◆ TASK REQUIREMENTS ◆
Carry none of the pictures over; set down the material below exactly.

---------- DATA LINES ----------

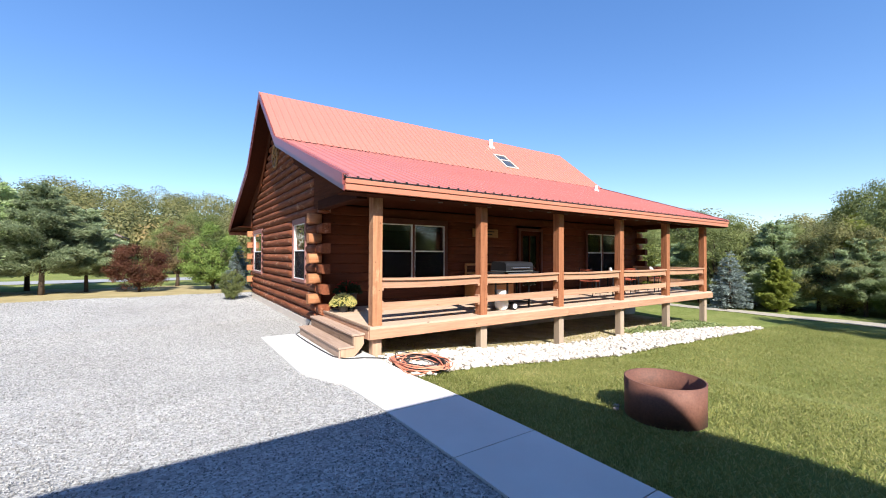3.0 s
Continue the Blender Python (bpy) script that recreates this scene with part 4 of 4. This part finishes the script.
def cord_coil(x, y, seed, material, radius, turns, name, label, base):
    r = random.Random(seed)
    pts = []
    for i in range(turns * 28):
        a = 2 * math.pi * i / 28
        rr = radius * (0.72 + 0.5 * noise.noise(Vector((i * 0.035, seed, 0))) + 0.2 * noise.noise(Vector((i * 0.21, seed, 5))))
        dx, dy = 0.3 * noise.noise(Vector((i * 0.05, seed, 9))), 0.34 * noise.noise(Vector((i * 0.05, seed, 14)))
        pts.append((x + dx + rr * math.cos(a) * 0.8, y + dy + rr * math.sin(a) * 1.15, base + 0.02 + 0.07 * abs(noise.noise(Vector((i * 0.11, seed, 20)))) + 0.006 * (i // 28)))
    bm = bmesh.new()
    tube(bm, pts, 0.0095, 6)
    solid(name, bm, material, label, "cord", smooth=True)


cord_coil(3.52, 5.66, 3, ORANGE, 0.60, 10, "extension_cord", "loosely coiled orange extension cord on pale rocks", -0.10)
cord_coil(3.54, 5.64, 11, CABLE, 0.53, 10, "extension_cord", "loosely coiled black extension cord on pale rocks", -0.114)


def rock_mesh(seed, material, flat=0.7):
    r = random.Random(seed)
    bm = bmesh.new()
    bmesh.ops.create_icosphere(bm, subdivisions=1, radius=1)
    o = Vector((r.random() * 50, r.random() * 50, 0))
    for v in bm.verts:
        v.co *= 0.82 + 0.45 * noise.noise(v.co * 0.9 + o) + 0.15 * r.random()
        v.co.z *= flat
        v.co.x *= 1.25
    return as_mesh("rock", bm, material)


# pale rock bed in front of the porch
def bed_front(x):
    return float(np.interp(x, [3.1, 4.2, 6, 9, 11.5, 14.6, 16.2], [5.1, 5.36, 5.36, 5.32, 5.2, 5.08, 5.1]))


def bed_back(x):
    return float(np.interp(x, [3.1, 5, 7, 9, 11, 12.5, 14.4, 16.2], [6.45, 6.6, 6.7, 6.65, 6.5, 6.3, 5.95, 5.2]))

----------

◆ RESPONSE BELOW ◆
3.0 s
Continue the Blender Python (bpy) script that recreates this scene with part 4 of 4. This part finishes the script.
def cord_coil(x, y, seed, material, radius, turns, name, label, base):
    r = random.Random(seed)
    pts = []
    for i in range(turns * 28):
        a = 2 * math.pi * i / 28
        rr = radius * (0.72 + 0.5 * noise.noise(Vector((i * 0.035, seed, 0))) + 0.2 * noise.noise(Vector((i * 0.21, seed, 5))))
        dx, dy = 0.3 * noise.noise(Vector((i * 0.05, seed, 9))), 0.34 * noise.noise(Vector((i * 0.05, seed, 14)))
        pts.append((x + dx + rr * math.cos(a) * 0.8, y + dy + rr * math.sin(a) * 1.15, base + 0.02 + 0.07 * abs(noise.noise(Vector((i * 0.11, seed, 20)))) + 0.006 * (i // 28)))
    bm = bmesh.new()
    tube(bm, pts, 0.0095, 6)
    solid(name, bm, material, label, "cord", smooth=True)


cord_coil(3.52, 5.66, 3, ORANGE, 0.60, 10, "extension_cord", "loosely coiled orange extension cord on pale rocks", -0.10)
cord_coil(3.54, 5.64, 11, CABLE, 0.53, 10, "extension_cord", "loosely coiled black extension cord on pale rocks", -0.114)


def rock_mesh(seed, material, flat=0.7):
    r = random.Random(seed)
    bm = bmesh.new()
    bmesh.ops.create_icosphere(bm, subdivisions=1, radius=1)
    o = Vector((r.random() * 50, r.random() * 50, 0))
    for v in bm.verts:
        v.co *= 0.82 + 0.45 * noise.noise(v.co * 0.9 + o) + 0.15 * r.random()
        v.co.z *= flat
        v.co.x *= 1.25
    return as_mesh("rock", bm, material)


# pale rock bed in front of the porch
def bed_front(x):
    return float(np.interp(x, [3.1, 4.2, 6, 9, 11.5, 14.6, 16.2], [5.1, 5.36, 5.36, 5.32, 5.2, 5.08, 5.1]))


def bed_back(x):
    return float(np.interp(x, [3.1, 5, 7, 9, 11, 12.5, 14.4, 16.2], [6.45, 6.6, 6.7, 6.65, 6.5, 6.3, 5.95, 5.2]))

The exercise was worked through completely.